(Entries taken from a collection)

---

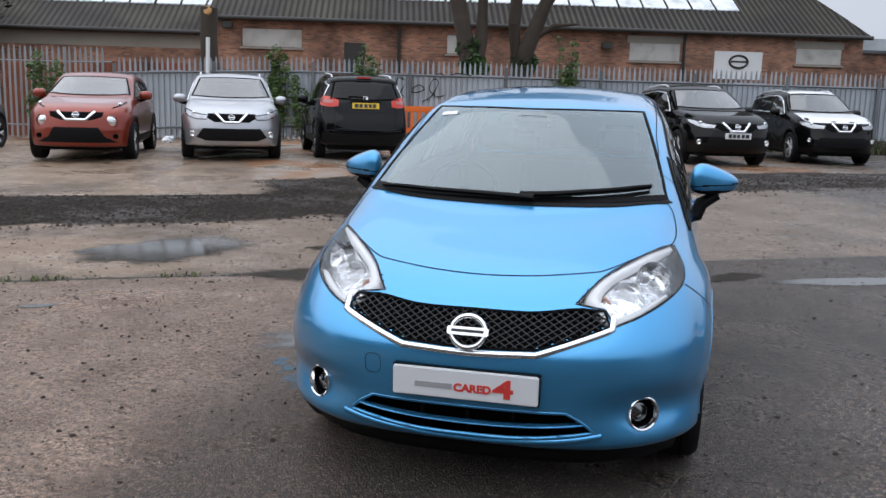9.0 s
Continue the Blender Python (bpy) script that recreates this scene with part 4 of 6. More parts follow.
        lens = lathe([(0.028, 0.047), (0.020, 0.042), (0.015, 0.028), (0.024, 0.024), (0.019, 0.012), (0.017, 0.001)], 24, "y")
        bmesh.ops.transform(lens, matrix=mm, verts=lens.verts)
        part("fog_lens", lens, DARK_CHROME, fo)
        # door mirror
        mirror = bmesh.new()
        bmesh.ops.create_uvsphere(mirror, u_segments=48, v_segments=44, radius=1)
        for v in mirror.verts:
            x, y, z = v.co
            k = lambda a, e: math.copysign(abs(a) ** e, a)
            x, y, z = k(x, 0.7), k(y, 0.75), k(z, 0.78)
            y = y * (0.075 if y < 0 else 0.035)
            top = 0.072 - 0.040 * x if z > 0 else 0.054 - 0.006 * x
            v.co = (x * 0.112, y + 0.062 * x, z * top)
        smooth_bm(mirror, 60)
        bmesh.ops.transform(mirror, matrix=Matrix.Diagonal((s, 1, 1, 1)), verts=mirror.verts)
        bmesh.ops.recalc_face_normals(mirror, faces=mirror.faces)
        mi = part("door_mirror", mirror, [BLUE, BLACK], car, "blue door mirror on a black foot")
        for f in mi.data.polygons:
            f.material_index = 1 if f.center.z < -0.034 or -0.013 < f.center.z - 0.05 * f.center.x * s < -0.007 or f.center.y - 0.55 * f.center.x * s > 0.026 else 0
        mi.matrix_basis = pose(0.852 * s, -0.648, 1.066)
        foot = tube([(0.02 * s, 0.0, -0.055), (-0.05 * s, 0.0, -0.10), (-0.075 * s, -0.02, -0.16), (-0.10 * s, -0.03, -0.165)], [0.035, 0.042, 0.04, 0.03], 12, 0.75)
        part("mirror_foot", foot, BLACK, mi)
        part("mirror_gap", tube([(0.105 * s, 0.03, -0.005), (0.07 * s, -0.02, -0.008), (0.0, -0.073, -0.012), (-0.07 * s, -0.10, -0.014), (-0.105 * s, -0.09, -0.014)], 0.003, 6), SEAM, mi)
        # door handles over their dished cups
        for (hy, hz, hx) in ((0.02, 0.893, 0.80), (0.955, 0.957, 0.765)):
            oval = lambda k: rounded([(hx * s, hy + 0.090 * k * math.cos(a), hz + 0.056 * k * math.sin(a)) for a in np.linspace(0, 2 * math.pi, 14, endpoint=False)])
            dish = lambda p_: -0.024 * np.sqrt(np.clip(1 - ((p_[:, 1] - hy) / 0.091) ** 2 - ((p_[:, 2] - hz) / 0.057) ** 2, 0, 1))
            hd = part("door_handle", patch("door_handle", HERO, oval(1.0), (s, 0, 0), BLUE, 0.0005, 0.011, 0, depth=dish), None, car)
            flat_cup(hd)
            part("cup_rim", ribbon("cup_rim", HERO, oval(1.13), (s, 0, 0), 0.026, BLUE, 0.0006, 0, True), None, hd)
            base = HERO.drop(np.array([(hx * s, hy - 0.105, hz), (hx * s, hy - 0.07, hz + 0.002), (hx * s, hy, hz + 0.003), (hx * s, hy + 0.08, hz + 0.002), (hx * s, hy + 0.112, hz)]), (s, 0, 0), 0.0)
            lift = [-0.004, 0.016, 0.022, 0.019, 0.0]
            part("grip", tube([(q[0] + s * k, q[1], q[2]) for q, k in zip(base, lift)], [0.011, 0.016, 0.0175, 0.018, 0.014], 12), BLUE, hd)
        if s > 0:
            part("fuel_flap", ribbon("fuel_flap", HERO, rounded([(0.8, 1.415, 0.735), (0.8, 1.525, 0.755), (0.8, 1.53, 0.87), (0.8, 1.425, 0.86)], True, 0.01), (1, 0.3, 0), 0.0035, SEAM, 0.0015, 0, True), None, car)
        # skirt under the sill
        part("side_skirt", box((0.52 * s - 0.14, -0.93, 0.20), (0.52 * s + 0.14, 0.93, 0.285), 0.02), BLACK, car)
    # grille
    gr = part("grille", patch("grille", HERO, grille, FRONT, GLOSS_BLACK, -0.045, 0.03, 0.01, wall=True), None, car, "black honeycomb grille")
    part("grille_rim", ribbon("grille_rim", HERO, grille, FRONT, 0.009, GLOSS_BLACK, 0.001, 0, True), None, gr)
    g2 = grille[:, [0, 2]]
    lines = []
    for slope in (0.56, -0.56):
        for k in np.arange(-0.9, 0.9, 0.0195):
            xs = np.linspace(-0.47, 0.47, 214)
            pts = np.stack([xs, 0.64 + slope * xs + k], 1)
            ok = inside_poly(pts, g2)
            runs, cur = [], []
            for pt, o in zip(pts, ok):
                if o:
                    cur.append(pt)
                elif cur:
                    runs.append(cur)
                    cur = []
            for r in runs + ([cur] if cur else []):
                if len(r) > 3:
                    lines.append([(a, -2.05, b) for a, b in r[::3] + [r[-1]]])
    bm = bmesh.new()
    for l in lines:
        me = ribbon("mesh_bar", HERO, l, FRONT, 0.0056, BLACK, -0.010, 0.006, False, 0.008)
        bm.from_mesh(me)
        bpy.data.meshes.remove(me)
    part("grille_mesh", bm, GRILLE_BAR, gr)
    chrome = [(0.478, -1.93, 0.690), (0.476, -1.95, 0.653), (0.232, -2.07, 0.570), (0.0, -2.1, 0.562)]
    line = rounded(chrome + [(-x, y, z) for x, y, z in chrome[-2::-1]], False, 0.02, (1, 2, 4, 5))
    part("chrome_strip", ribbon("chrome_strip", HERO, line, FRONT, 0.024, CHROME, 0.003, 0.008), None, gr, "bright chrome V-shaped strip")
    emblem(car, (0, -2.078, 0.634), 0.065, -22)
    # number board, intake and lip
    board = part("number_board", box((-0.252, -2.118, 0.405), (0.252, -2.104, 0.507), 0.004), PLATE_WHITE, car, "white dealer board with a grey bar and red lettering")
    part("board_frame", box((-0.256, -2.110, 0.401), (0.256, -2.08, 0.511), 0.004), GLOSS_BLACK, board)
    part("grey_bar", box((-0.173, -2.1195, 0.439), (-0.042, -2.117, 0.458)), GREY_INK, board, "thin grey bar")
    for name, word, size, x0, z0, wide in (("red_word", "CARED", 0.0365, -0.037, 0.4355, 1.10), ("red_figure", "4", 0.086, 0.100, 0.426, 1.55)):
        letters = bpy.data.curves.new(name, "FONT")
        letters.body, letters.size, letters.extrude, letters.offset = word, size, 0.0012, 0.0016 if word == "CARED" else 0.003
        letters.materials.append(RED_INK)
        ob = new(name, letters)
        ob.parent, ob.matrix_basis = board, pose(x0, -2.1192, z0, 90, 0, 0) @ Matrix.Diagonal((wide, 1, 1, 1))
    it = part("lower_intake", patch("lower_intake", HERO, intake, FRONT, GLOSS_BLACK, -0.06, 0.03, 0.01, wall=True), None, car, "dark lower intake with blue blades")
    part("intake_rim", ribbon("intake_rim", HERO, intake, FRONT, 0.012, BLUE, 0.0, 0.001, True, 0.010), None, it)
    for z, half, off in ((0.330, 0.40, -0.008),):
        part("blade", ribbon("blade", HERO, [(x, -2.05, z - 0.02 * (1 - (x / half) ** 2)) for x in np.linspace(-half, half, 30)], FRONT, 0.009, BLUE, off, 0.010, False, 0.016), None, it)
    for x in (-0.16, 0.0, 0.16):
        part("fin", ribbon("fin", HERO, [(x, -2.05, z) for z in np.linspace(0.27, 0.365, 6)], FRONT, 0.008, BLACK, -0.03, 0.01, False, 0.02), None, it)
    part("bumper_lip", ribbon("bumper_lip", HERO, [(x, -2.05, 0.247 + 0.2 * x * x) for x in np.linspace(-0.46, 0.46, 40)], FRONT, 0.022, BLUE, -0.001, 0.007, False, 0.008), None, car)
    spoiler = [(x, -1.905 + 0.12 * x * x + 1.0 * x**4, 0.178) for x in np.linspace(-0.68, 0.68, 30)]
    part("front_spoiler", tube(spoiler, 0.05, 10, 0.95), BLACK, car, "black lower front spoiler")
    part("towing_cap", ribbon("towing_cap", HERO, rounded([(-0.364, -2.05, 0.463), (-0.316, -2.05, 0.463), (-0.316, -2.05, 0.519), (-0.364, -2.05, 0.519)], True, 0.01), FRONT, 0.0022, SEAM, 0.0015, 0, True), None, car)
    # floor, cabin
    lining = patch("headliner", HERO, rounded([(0.50, -0.38, 1.4), (0.56, 0.2, 1.45), (0.54, 1.3, 1.4), (-0.54, 1.3, 1.4), (-0.56, 0.2, 1.45), (-0.50, -0.38, 1.4)], True, 0.08, (0, 2, 3, 5)), TOPWARD, HEADLINER, -0.035, 0.08, 0.01)
    part("headliner", lining, None, car)
    part("underbody", box((-0.62, -1.85, 0.17), (0.62, 1.75, 0.30), 0.04), BLACK, car)
    part("cabin_floor", box((-0.70, -0.95, 0.28), (0.70, 1.6, 0.36), 0.02), DASH, car)
    dash = bmesh.new()
    prof = [(-1.24, 0.93), (-1.15, 0.975), (-0.95, 1.0), (-0.78, 0.985), (-0.70, 0.93), (-0.72, 0.80), (-0.80, 0.55)]
    rows = [[dash.verts.new((x * (1.0 if y > -1.1 else 0.93), y - 0.05 * (1 - (x / 0.66) ** 2) * (y < -1.1), z - 0.03 * (x / 0.66) ** 2)) for y, z in prof] for x in np.linspace(-0.64, 0.64, 12)]
    for a, b in zip(rows, rows[1:]):
        for i in range(len(prof) - 1):
            dash.faces.new((a[i], b[i], b[i + 1], a[i + 1]))
    part("dashboard", smooth_bm(dash), DASH, car)
    wheel = tube([(0.18 * math.cos(a), 0, 0.18 * math.sin(a)) for a in np.linspace(0, 2 * math.pi, 29)], 0.015, 8)
    st = part("steering_wheel", join(wheel, box((-0.17, -0.01, -0.02), (0.17, 0.02, 0.03), 0.01), box((-0.06, -0.02, -0.07), (0.06, 0.02, 0.05), 0.02)), BLACK, car)
    st.matrix_basis = pose(-0.35, -0.60, 0.94, -25)
    for sx in (-0.36, 0.36):
        seat = part("front_seat", box((-0.24, -0.30, 0.36), (0.24, 0.22, 0.58), 0.06, 3), TRIM, car)
        seat.matrix_basis = pose(sx, 0.05, 0)
        part("seat_back", box((-0.23, -0.07, 0.0), (0.23, 0.07, 0.60), 0.06, 3, pose(0, 0.24, 0.52, -14)), TRIM, seat)
        part("headrest", box((-0.12, -0.045, 0.0), (0.12, 0.045, 0.17), 0.04, 3, pose(0, 0.40, 1.12, -10)), TRIM, seat)
    part("rear_bench", join(box((-0.60, 0.75, 0.36), (0.60, 1.2, 0.60), 0.06, 3), box((-0.60, -0.07, 0.0), (0.60, 0.07, 0.55), 0.06, 3, pose(0, 1.22, 0.52, -16))), TRIM, car)
    for sx in (-0.35, 0.35):
        part("rear_headrest", box((-0.12, -0.04, 0.0), (0.12, 0.04, 0.15), 0.04, 3, pose(sx, 1.40, 1.06, -12)), TRIM, car)
    mirror_in = part("cabin_mirror", box((-0.115, -0.02, -0.03), (0.115, 0.015, 0.03), 0.015), BLACK, car)
    mirror_in.matrix_basis = pose(0, -0.50, 1.315, 12)
    part("mirror_mount", box((-0.09, -0.66, 1.29), (0.09, -0.52, 1.345), 0.03, 3), BLACK, car)
    part("tax_sticker", patch("tax_sticker", HERO, rounded([(-0.475, -0.56, 1.33), (-0.395, -0.57, 1.33), (-0.395, -0.54, 1.355), (-0.475, -0.53, 1.355)], sharp=(0, 1, 2, 3)), SCREEN_WAY, PLATE_WHITE, 0.0065, 0.02, 0), None, car, "pale green and white screen sticker")
    # wipers
    for pts in ([(0.04, -1.27, 1.01), (0.2, -1.245, 1.02), (0.42, -1.175, 1.04), (0.57, -1.10, 1.06)], [(0.10, -1.285, 1.0), (-0.1, -1.275, 1.01), (-0.35, -1.245, 1.015), (-0.58, -1.19, 1.025)]):
        q = HERO.drop(rounded(pts, False, 0.04), SCREEN_WAY, 0.022)
        w = part("wiper", tube(q, [0.017] + [float(v) for v in np.linspace(0.015, 0.008, len(q) - 1)], 8, 0.8), BLACK, car)
        q2 = HERO.drop(rounded(pts, False, 0.04) + np.array([0, 0.014, 0.007]), SCREEN_WAY, 0.010)
        part("wiper_blade", tube(q2[2:], 0.006, 6), BLACK, w)
    part("scuttle", patch("scuttle", HERO, rounded([(0.0, -1.320, 0.985), (0.4, -1.276, 0.99), (0.635, -1.172, 1.02), (0.63, -1.13, 1.04), (0.38, -1.255, 1.01), (0.0, -1.295, 1.005), (-0.38, -1.255, 1.01), (-0.63, -1.13, 1.04), (-0.635, -1.172, 1.02), (-0.4, -1.276, 0.99)]), SCREEN_WAY, BLACK, 0.004, 0.03, 0.004), None, car)
    part("aerial", tube([(0, 1.35, 1.42), (0, 1.50, 1.60)], [0.006, 0.003], 6), BLACK, car)
    set_wheels(car, [(0.715, -1.3, 0.313), (0.715, 1.3, 0.313), (-0.715, -1.3, 0.313), (-0.715, 1.3, 0.313)])
    return car


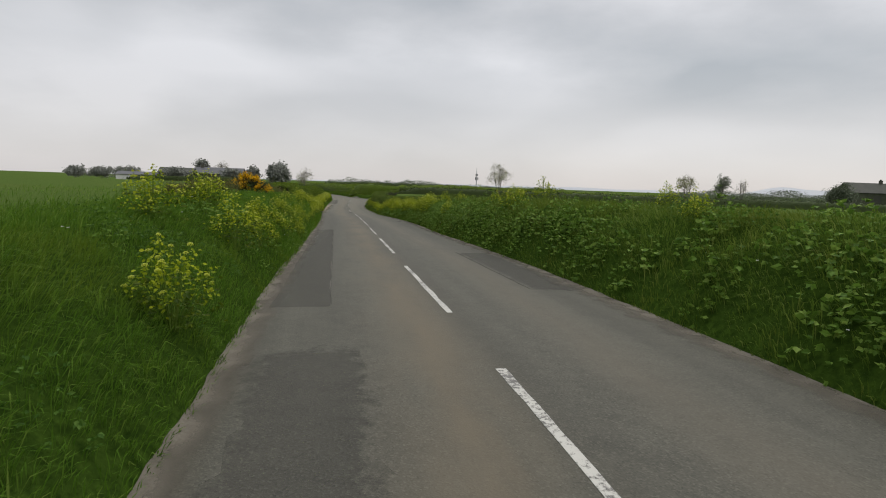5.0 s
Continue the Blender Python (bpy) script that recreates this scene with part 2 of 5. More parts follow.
def marking_mat():
    m, n, l, b = base_mat("worn_road_paint")
    co = n.new("ShaderNodeTexCoord").outputs["Object"]
    chips = noise_node(n, l, co, 26.0, 6.0, 0.75)
    wide = noise_node(n, l, co, 1.6, 3.0)
    add = n.new("ShaderNodeMath")
    l.new(chips.outputs[0], add.inputs[0])
    l.new(range_node(n, l, wide.outputs[0], 0.3, 0.75, -0.08, 0.13), add.inputs[1])
    c = mix_node(n, l, range_node(n, l, add.outputs[0], 0.50, 0.60), (0.43, 0.42, 0.375), (0.105, 0.10, 0.09))
    l.new(c, b.inputs["Base Color"])
    b.inputs["Roughness"].default_value = 0.7
    bump_node(n, l, chips.outputs[0], b, 0.4, 0.004)
    return m


GROUND = ground_mat()
ASPHALT = asphalt_mat("weathered_asphalt", (0.0440, 0.0425, 0.0325), (0.0785, 0.0750, 0.0575), 1.0)
PATCH_DARK = asphalt_mat("patched_asphalt", (0.039, 0.037, 0.032), (0.068, 0.064, 0.055), 0.0, 1.0, True)
PATCH_OLD = asphalt_mat("old_patched_asphalt", (0.043, 0.042, 0.034), (0.078, 0.075, 0.061), 0.0, 1.0, True)
PATCH_FRESH = asphalt_mat("fresh_asphalt_fill", (0.034, 0.033, 0.029), (0.060, 0.057, 0.049), 0.0, 1.0, True, 0.75)
PATCH_PALE = asphalt_mat("scraped_asphalt", (0.085, 0.083, 0.075), (0.150, 0.146, 0.132), 0.0, 2.0, True, 0.6)
PATCH_WORN = asphalt_mat("crumbling_asphalt", (0.034, 0.0325, 0.028), (0.072, 0.067, 0.057), 0.0, 2.2, True)


def grit_mat(name, lo, hi, shade=1.0, tint=(1.0, 1.0, 1.0)):
    """Loose grit that thins out towards the road's middle (u runs across the strip)."""
    m, n, l, b = base_mat(name)
    co = n.new("ShaderNodeTexCoord").outputs["Object"]
    uv = n.new("ShaderNodeUVMap").outputs[0]
    fine = noise_node(n, l, co, 45.0, 6.0, 0.75)
    mid = noise_node(n, l, co, 2.6, 4.0, 0.5)
    c = mix_node(n, l, range_node(n, l, fine.outputs[0], 0.3, 0.7), tuple(shade * v * w for v, w in zip((0.125, 0.110, 0.082), tint)), tuple(shade * v * w for v, w in zip((0.250, 0.222, 0.172), tint)))
    c = mix_node(n, l, range_node(n, l, mid.outputs[0], 0.4, 0.7, 0.0, 0.6), c, tuple(shade * v * w for v, w in zip((0.190, 0.165, 0.126), tint)))
    l.new(c, b.inputs["Base Color"])
    b.inputs["Roughness"].default_value = 0.95
    sep = n.new("ShaderNodeSeparateXYZ")
    l.new(uv, sep.inputs[0])
    add = n.new("ShaderNodeMath")
    l.new(range_node(n, l, sep.outputs["X"], 0.0, 1.0, 1.0, 0.0), add.inputs[0])
    l.new(range_node(n, l, mid.outputs[0], 0.25, 0.75, -0.5, 0.3), add.inputs[1])
    soft = n.new("ShaderNodeMath")
    l.new(add.outputs[0], soft.inputs[0])
    l.new(range_node(n, l, fine.outputs[0], 0.25, 0.75, -0.07, 0.07), soft.inputs[1])
    l.new(range_node(n, l, soft.outputs[0], lo, hi), b.inputs["Alpha"])
    bump_node(n, l, fine.outputs[0], b, 0.8, 0.012)
    return m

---

**Task directions**
In the listing above, locate each line with "script" and copy it.

**Full answer**
Continue the Blender Python (bpy) script that recreates this scene with part 4 of 6. More parts follow.
Continue the Blender Python (bpy) script that recreates this scene with part 2 of 5. More parts follow.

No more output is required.